CANON LENS 26mm f2.8
4群4枚構成。構成図は点線部は想像。非球面部は適当に描いてある。
前3枚、ガラスレンズのトリプレット構成に、収差補正のためのメニスカスレンズ(プラスチック非球面レンズ)を追加したレンズ構成に見える。
レンズ4枚構成もf2.8の明るさも、コンパクトカメラでは普通のスペックだ。
しかしAPSフィルムカメラは貧弱なレンズが多く、このCANON 26mm f2.8は最も明るいレンズだった。
分解して、フィルム室からレンズを見る。
沈胴式で沈んだ状態では、後玉がフィルムに迫り、バックフォーカスがほぼない。
伸ばした状態でもバックフォーカスは厳しそうだ。
果たして、このレンズを改造して、デジタルカメラに収まるのか。
カメラを分解してレンズを抽出。鏡胴を3Dプリンターで創る。
2枚絞りで変な形だが、レンズ構成内にあるのでスペースもなく、自作は難しい。そのまま使うことにして、前側からノブで操作できるようにした。
問題のバックフォーカス。
無限遠を調整すると、レンズから画像面までのバックフォーカスは約11mm。
装着するソニー NEX-5R(古い、、、)の内部測定すると、レンズとシャッター幕とのクリアランスは1mm。シャッターを切るまで、何度も確認してから、恐る恐るシャッターを切った。
今回の改造では、レンズがマウント内に潜り込むレイアウトになる。ヘリコイドも隙間スペースに自作、ミニマムなデザインになった。
前に見えるノブは絞り操作用。
とてもコンパクトな26mm(フルサイズ換算39mm) レンズ、さあ撮ってみよう。
開放f2.8
中心部はシャープで気持ちの良い描写だが、周辺部はボケている。この像面湾曲はデジタル相性の問題もあり、フィルムの時よりも強調されているかもしれない。
ここまでf2.8開放。26mmでも、被写体に寄れば、背景をぼかすことができる。
f2.8開放では、非点収差によるグルグルボケが発生した。小さいサイズなのに暴れるレンズだ。ここからはf5.6に絞る。
f5.6に絞ると、シャープな領域が広がって、だいぶ安定する。(4隅はまだ暴れている)
周辺の紫かぶりはデジタルとの相性の悪さによって出る。
短い焦点距離で、小さいレンズほど顕著化しやすい。
色被りは気になるが、26mmレンズとおもえば軽いほうでもあり、センサーが改良された新しいカメラなら発生しないかも。
最後の夜景はf2.8 開放。古いデジカメISO3200なので、画像は荒れているが、フォーカスの合った中心部はシャープだ。
中心部はシャープに写るレンズです。
同じAPSフィルムレンズで比較すると FUJIFILM TIARA ixのFUJINON 24mmのほうがシャープに写ります。

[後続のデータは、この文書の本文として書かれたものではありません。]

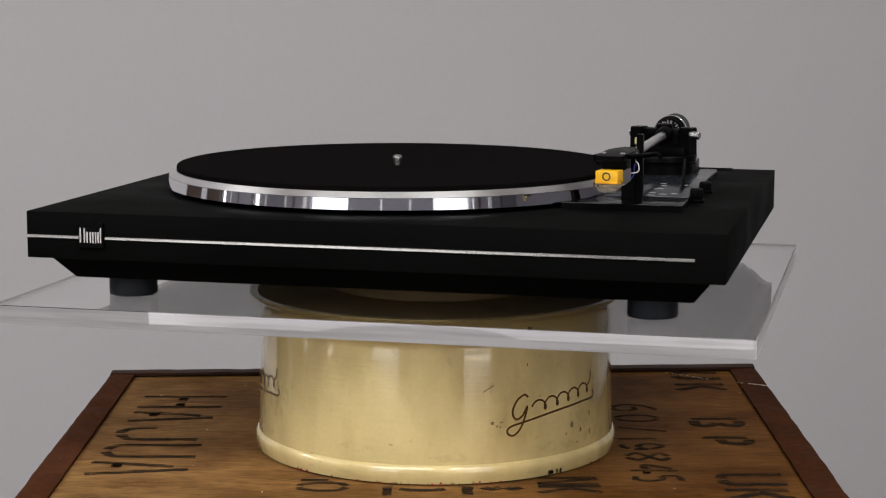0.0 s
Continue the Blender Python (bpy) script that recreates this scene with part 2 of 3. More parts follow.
def worn(m, low, high, scale, stretch=(0.5, 3, 1)):
    """A thin coat that lets what lies under it show through in patches."""
    t = m.node_tree
    co = [n for n in t.nodes if n.type == "TEX_COORD"][0]
    mp = t.nodes.new("ShaderNodeMapping")
    mp.inputs["Scale"].default_value = stretch
    n = t.nodes.new("ShaderNodeTexNoise")
    n.inputs["Scale"].default_value, n.inputs["Detail"].default_value = scale, 6
    r = t.nodes.new("ShaderNodeMapRange")
    for i, v in zip((1, 2, 3, 4), (0.32, 0.60, low, high)):
        r.inputs[i].default_value = v
    t.links.new(co.outputs["Object"], mp.inputs[0])
    t.links.new(mp.outputs[0], n.inputs["Vector"])
    t.links.new(n.outputs["Fac"], r.inputs[0])
    t.links.new(r.outputs[0], t.nodes["Principled BSDF"].inputs["Alpha"])


worn(M["frost"], 0.30, 0.39, 25, (0.5, 0.5, 12))
worn(M["stencil"], 0.35, 0.95, 90)
worn(M["soot"], 0.0, 0.60, 420)
worn(M["smear"], -0.13, 0.10, 190, (1, 1, 0.8))
worn(M["scuff"], -0.10, 0.08, 70)
worn(M["chipred"], 0.4, 1.0, 420)
M["plywood"], M["cream"] = plywood(), cream()
tree = M["bevel"].node_tree     # turned grooves run round the platter
tangent = tree.nodes.new("ShaderNodeTangent")
tangent.direction_type, tangent.axis = "RADIAL", "Z"
shader = tree.nodes["Principled BSDF"]
shader.inputs["Anisotropic"].default_value, shader.inputs["Anisotropic Rotation"].default_value = 0.85, 0.25
tree.links.new(tangent.outputs[0], shader.inputs["Tangent"])


# ---- mesh tools ----
def link(name, bm, material, smooth=None):
    bmesh.ops.recalc_face_normals(bm, faces=bm.faces[:])
    me = bpy.data.meshes.new(name)
    bm.to_mesh(me)
    bm.free()
    for m in (material if isinstance(material, (list, tuple)) else (material,)):
        me.materials.append(m)
    if smooth is not None:
        me.shade_smooth()
        me.set_sharp_from_angle(angle=radians(smooth))
    return new(name, me)


def part(name, bm, material, parent, label="", smooth=35):
    ob = link(name, bm, material, smooth)
    ob.parent = parent
    return tagged(ob, label)


def box(x0, x1, y0, y1, z0, z1, bevel=0.0, seg=2, bm=None):
    bm = bm or bmesh.new()
    v = [bm.verts.new((x, y, z)) for z in (z0, z1) for x, y in ((x0, y0), (x1, y0), (x1, y1), (x0, y1))]
    fs = [bm.faces.new([v[i] for i in q]) for q in ((3, 2, 1, 0), (4, 5, 6, 7), (0, 1, 5, 4), (1, 2, 6, 5), (2, 3, 7, 6), (3, 0, 4, 7))]
    if bevel:
        bmesh.ops.bevel(bm, geom=list({e for f in fs for e in f.edges}), offset=bevel, segments=seg, affect="EDGES", profile=0.5)
    return bm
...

でも写りの個性はだいぶ違いました。
均質でおとなしいFUJINONに比べて、今回のCANON 26mmはちょっとした暴れん坊です。比較的明るいこともあって、周辺部に向かって荒れたボケになり、ポジティブにいうと、メリハリが効いた描写になります。
APSフィルムカメラでは、明るく個性のあるレンズは貴重です。楽しく撮影できました。